It’s been almost a year since I moved to the north of Germany
So far it has been a great experience. I like it here: I met great people, built good friendships and I love my job BUT, as some of you might know, this land can not be considered a climbing paradise. It’s quite flat. I’ve been missing the feeling of touching rock, of committing to a vertical climb and even of taking some big whippers (never thought I would ever said that).
So I started to look around, to see if there was any low-key climbing heaven, hidden somewhere around here. Turns out that the closest climbing spot from where I live is not in Germany…and it’s not even in the main land.
Bornholm island, Denmark
When I found about it, I got completely hooked about the idea of climbing there. It was almost winter, so the chances of climbing there were quickly fading away. For weeks I posted and texted people in social medias climbing groups (Berlin, Rostock, Hamburg…every big city in the surroundings), but no one could/would join me in a spontaneous climbing weekend in Bornholm. Well…then I said “fuck it, I’m going by myself”.

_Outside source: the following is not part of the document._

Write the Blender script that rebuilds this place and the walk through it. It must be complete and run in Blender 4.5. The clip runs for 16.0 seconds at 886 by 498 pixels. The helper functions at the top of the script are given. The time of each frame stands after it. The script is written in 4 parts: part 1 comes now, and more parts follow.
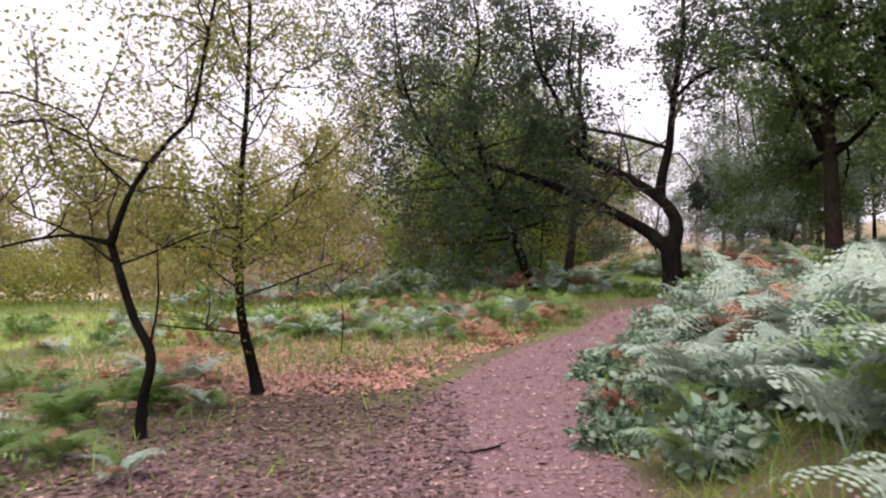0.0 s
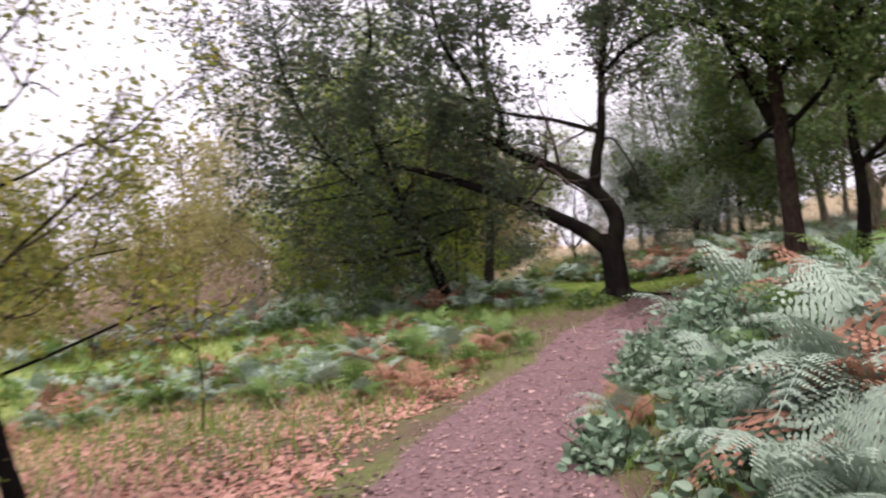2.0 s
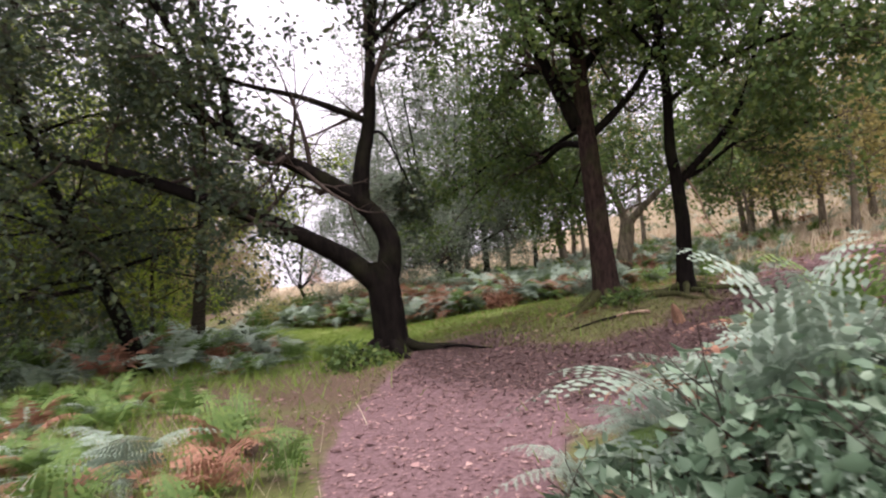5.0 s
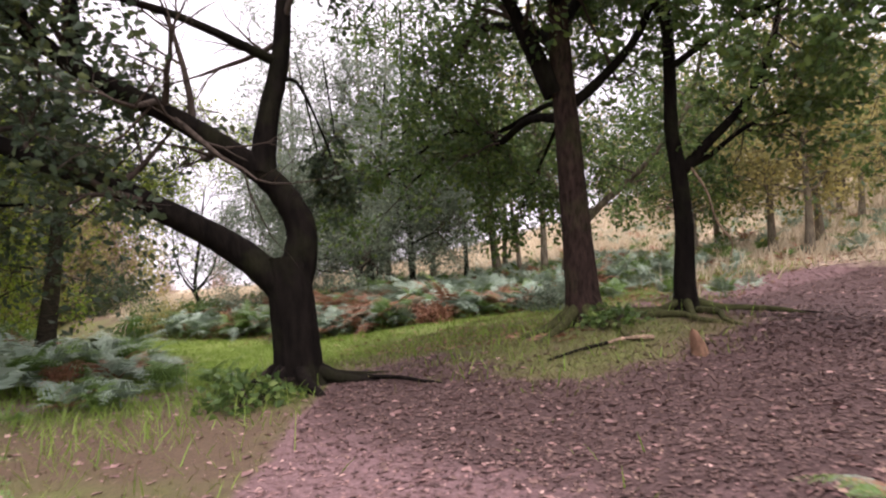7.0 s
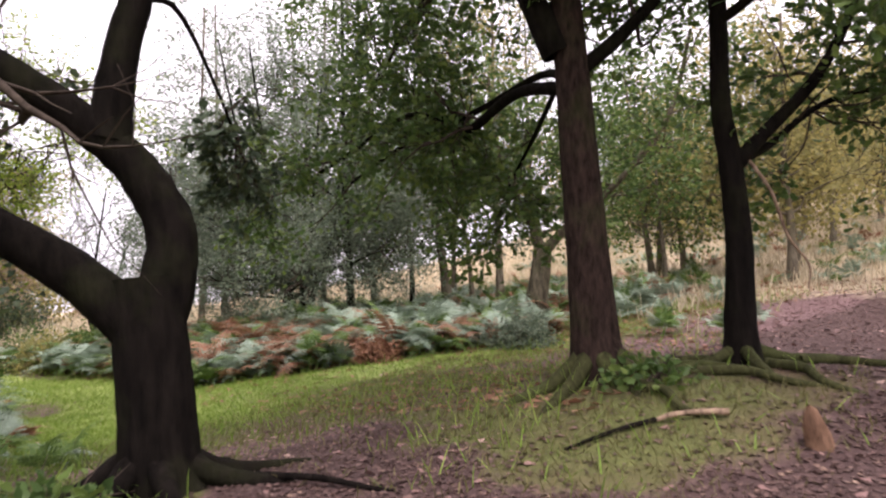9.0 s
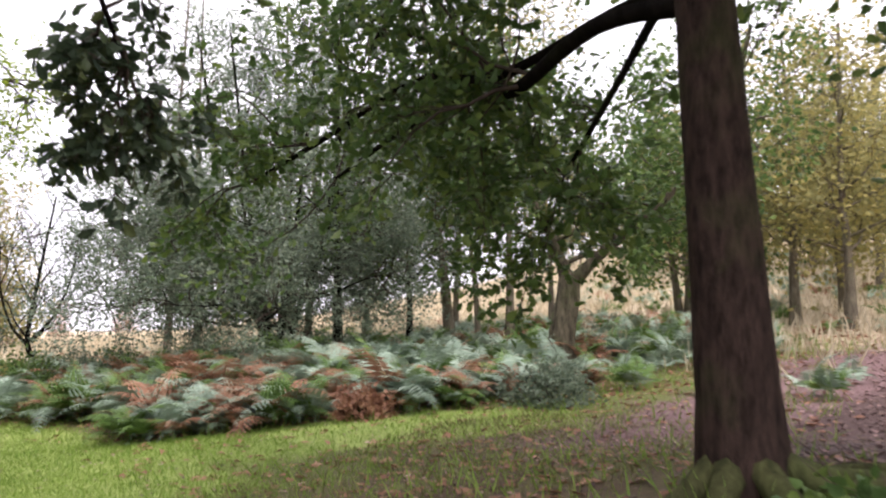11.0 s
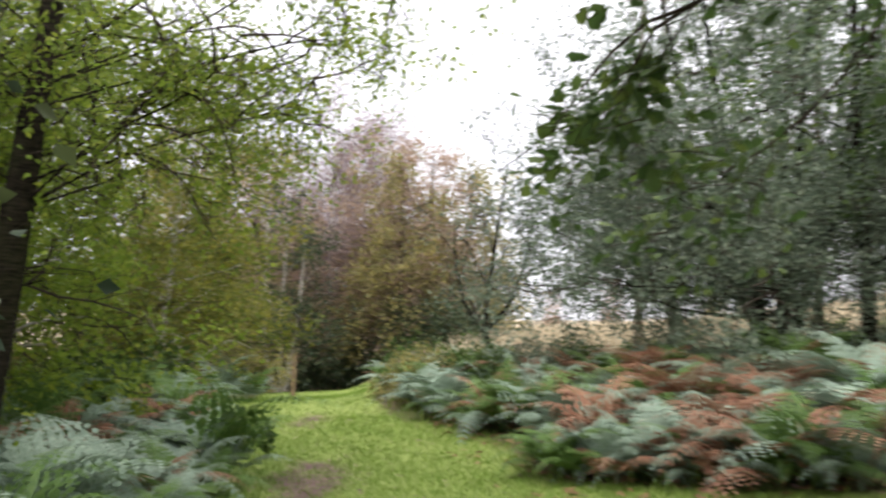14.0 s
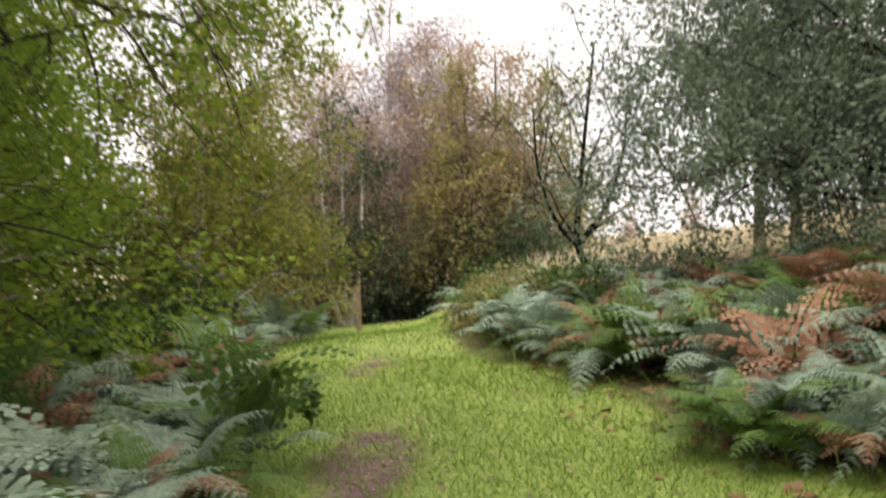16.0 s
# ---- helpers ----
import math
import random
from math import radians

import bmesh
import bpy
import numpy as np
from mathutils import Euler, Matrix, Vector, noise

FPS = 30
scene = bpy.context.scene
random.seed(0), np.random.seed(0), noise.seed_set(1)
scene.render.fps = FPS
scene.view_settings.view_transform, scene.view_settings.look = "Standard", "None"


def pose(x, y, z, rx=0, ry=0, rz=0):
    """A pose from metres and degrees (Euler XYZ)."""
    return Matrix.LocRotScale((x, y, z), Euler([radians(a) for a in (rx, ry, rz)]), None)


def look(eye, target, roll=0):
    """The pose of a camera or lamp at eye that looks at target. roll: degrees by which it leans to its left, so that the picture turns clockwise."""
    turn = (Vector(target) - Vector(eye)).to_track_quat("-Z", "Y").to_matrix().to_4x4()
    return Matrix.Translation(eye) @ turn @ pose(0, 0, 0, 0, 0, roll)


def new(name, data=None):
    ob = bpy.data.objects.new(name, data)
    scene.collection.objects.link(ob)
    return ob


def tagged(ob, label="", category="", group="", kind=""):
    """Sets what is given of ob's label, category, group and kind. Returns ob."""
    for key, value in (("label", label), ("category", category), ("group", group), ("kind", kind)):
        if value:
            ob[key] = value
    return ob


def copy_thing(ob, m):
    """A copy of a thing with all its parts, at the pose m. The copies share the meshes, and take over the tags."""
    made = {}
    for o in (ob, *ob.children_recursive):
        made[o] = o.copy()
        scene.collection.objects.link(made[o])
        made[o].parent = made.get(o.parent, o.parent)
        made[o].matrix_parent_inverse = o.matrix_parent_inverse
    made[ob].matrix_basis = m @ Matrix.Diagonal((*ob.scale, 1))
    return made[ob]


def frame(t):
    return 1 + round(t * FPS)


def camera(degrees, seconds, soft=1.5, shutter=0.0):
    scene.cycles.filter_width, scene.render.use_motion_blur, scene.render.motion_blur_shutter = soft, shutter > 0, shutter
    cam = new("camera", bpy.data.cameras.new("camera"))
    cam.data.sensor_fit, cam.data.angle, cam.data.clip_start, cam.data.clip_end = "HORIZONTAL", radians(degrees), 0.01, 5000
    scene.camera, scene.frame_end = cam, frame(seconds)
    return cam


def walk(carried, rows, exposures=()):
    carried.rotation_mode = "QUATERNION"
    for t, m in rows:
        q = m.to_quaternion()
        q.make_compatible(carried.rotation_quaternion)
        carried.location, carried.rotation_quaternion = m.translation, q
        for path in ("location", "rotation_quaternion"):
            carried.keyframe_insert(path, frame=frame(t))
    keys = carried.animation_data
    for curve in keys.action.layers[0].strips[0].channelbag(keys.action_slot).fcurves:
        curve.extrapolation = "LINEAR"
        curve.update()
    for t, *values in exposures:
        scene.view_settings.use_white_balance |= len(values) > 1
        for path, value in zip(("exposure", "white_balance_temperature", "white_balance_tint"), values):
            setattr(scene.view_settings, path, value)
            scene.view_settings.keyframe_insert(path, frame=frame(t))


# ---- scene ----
cam = camera(61.3, 16.0, soft=2.2, shutter=0.5)
METRES, EYE, TILT, LEAN, TURN = 23.0, 1.5, 0.0, 0.0, 0.0
ROWS = [
    (0.0, 0.0, 0.0, 0.0, 0.0, 0.0, 0.0),
    (0.5, 0.0002, 0.0334, -0.0007, 0.2, 0.12, 0.07),
    (1.0, -0.0002, 0.0695, -0.0006, -2.45, 3.3, 1.09),
    (1.5, 0.0001, 0.1052, -0.0006, -3.75, 3.42, 1.75),
    (2.0, 0.0013, 0.1392, 0.0006, -7.46, 0.88, 4.18),
    (2.5, 0.0018, 0.1761, 0.001, -15.06, 3.92, 7.14),
    (3.0, 0.0038, 0.2134, 0.0008, -22.43, 2.52, 6.3),
    (3.5, 0.0061, 0.2483, 0.0003, -25.92, 1.71, 4.26),
    (4.0, 0.0147, 0.2814, 0.0, -26.17, 1.5, 2.72),
    (4.5, 0.0233, 0.3143, -0.001, -27.54, 2.26, 3.65),
    (7.0, 0.0899, 0.4625, -0.0022, -36.37, 2.87, 2.28),
    (7.5, 0.1068, 0.4891, -0.0017, -36.74, 4.19, 1.75),
    (8.0, 0.1256, 0.516, -0.0007, -39.31, 3.51, 0.32),
    (8.5, 0.1441, 0.5419, 0.0017, -39.42, 3.41, 0.64),
    (9.0, 0.1609, 0.5671, 0.0035, -41.07, 4.47, 1.64),
    (11.5, 0.2495, 0.6848, 0.0107, -40.47, 7.64, -1.35),
    (12.0, 0.2643, 0.7065, 0.0115, -34.45, 6.41, 0.62),
    (12.5, 0.2806, 0.7307, 0.0112, -31.99, 7.72, 2.75),
    (13.0, 0.2943, 0.7554, 0.0124, -17.64, 6.27, 0.36),
    (13.5, 0.3031, 0.7798, 0.0111, -13.32, 5.81, -0.08),
    (14.0, 0.3109, 0.8058, 0.0102, -5.43, 5.57, -1.67),
    (14.5, 0.3122, 0.8341, 0.0088, 1.57, 8.03, -0.31),
    (15.0, 0.3126, 0.8592, 0.0084, 3.33, 9.98, 1.06),
    (15.5, 0.3116, 0.8854, 0.0069, 1.7, 5.42, 1.42),
    (16.0, 0.3108, 0.9146, 0.0051, -0.24, -0.22, 1.89),
]
EXPOSURES = [(0.0, 0.86, 6600, 27), (3.5, 0.97, 6550, 29), (9.0, 1.22, 6750, 27), (12.0, 1.36, 6450, 18), (13.6, 1.22, 6450, 14), (14.5, 1.06, 6800, 13), (16.0, 1.02, 7150, 12)]
walk(cam, [(t, pose(0, 0, EYE, TILT, LEAN, TURN) @ pose(METRES * x, METRES * y, METRES * z, 90 + pitch, roll, yaw)) for t, x, y, z, yaw, pitch, roll in ROWS], EXPOSURES)

OAK, T2, T3 = (5.5, 18.0), (8.95, 17.1), (9.8, 16.2)
SKY, SUN = 0.95, 1.5
HORIZON, ZENITH = 0.85, 1.6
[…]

Bornholm Island has a great selection of granite routes, both sport and trad climbing. There’s also a lot of bouldering on the western side of the island, but my idea was to climb in the most iconic spot of the island, the Møselloken quarry. I’m talking about an active granite quarry, meaning that workers sometimes still blow up dynamite, so climbing was not suggested on weekends, when these boom-bam-boom activities might take place. My only option was to go on a weekend. On friday I racked up: climbing gear, rope, trad-rack, sleeping bag, a tent, some clothes, some food (not much) and my main tool to reach the island: a crappy city bike. After loading my 25 kg backpack, I took a train and biked to Sassnitz, where I took a 3-hours ferry to reach Bornholm. Once there, on the south, I biked to the very north of the island, where the quarry is. Maps was suggesting a 1.5 hours path by bike, so I followed that. It was a lie. It took me 3.5 hours: most of the path was steep up-and-down hills, either in the woods or on some gravel. For the first time in my life I understood why people invest so much money on good bikes. After sweating all my water reserves, I reached the camping spot: Lejrplads Egeløkke. Highly recommended: cheap, kind owners and just 5 minutes by walk to the climbing walls.

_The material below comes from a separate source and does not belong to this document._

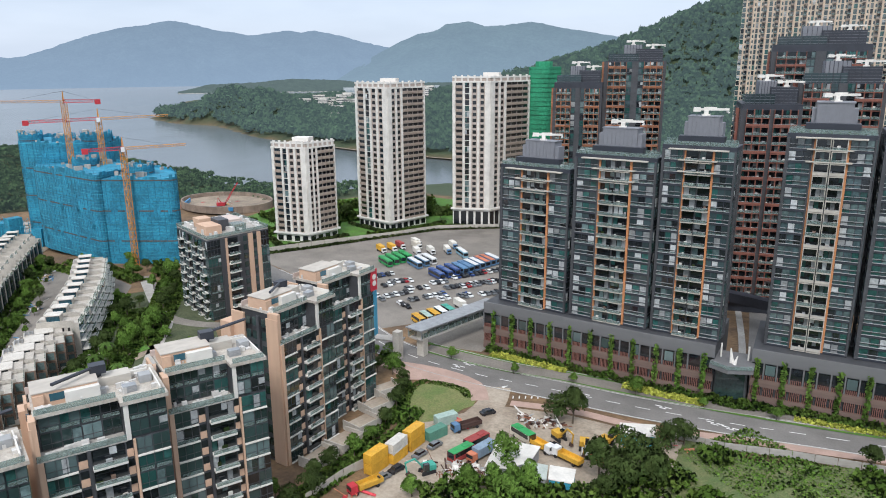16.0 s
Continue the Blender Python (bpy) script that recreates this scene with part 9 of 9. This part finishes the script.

I forgot an important detail of my trip. For the whole time, in the train, on the bike and on the ferry, both in Germany and Denmark, I always had a big A4 piece of paper on my back saying “looking for a climbing partner”. I put a lot of hope in it but, unfortunately, It didn’t work. No one tapped my back. So I still had to find a climbing partner for the weekend…my plan was to climb on rope, not to free solo.
I guess I was lucky
The camping spot was full of danish climbers. A big group of people and smaller one of youngsters. I spoke with both and all of them happily agreed to involve me in their groups the following day. I can’t express by words my joy and excitement in that moment. We spent the nigh around the fire, eating, talking and having a good time. Afterwards, in my tent, I spent the night looking up some routes (I had bought the book “Bornholm on the rocks” written by Karsten Kurz, a local guy who made a fantastic job in grouping all the information about climbing on the island).
The following day I spent most of the time climbing with Noah, Anna, Isak, Oskar and Jakob…all great people living in Copenhagen. I couldn’t ask for better people to climb and spend the weekend with. If you’re reading this guys, thank you again for the good time.
I made a short video about this spontaneous adventure, not just philosophising about it but also showing some climbs. You can find it below or here.
I guess I am an adult now, but the more I live these experiences, the more I understand how much I need and want them.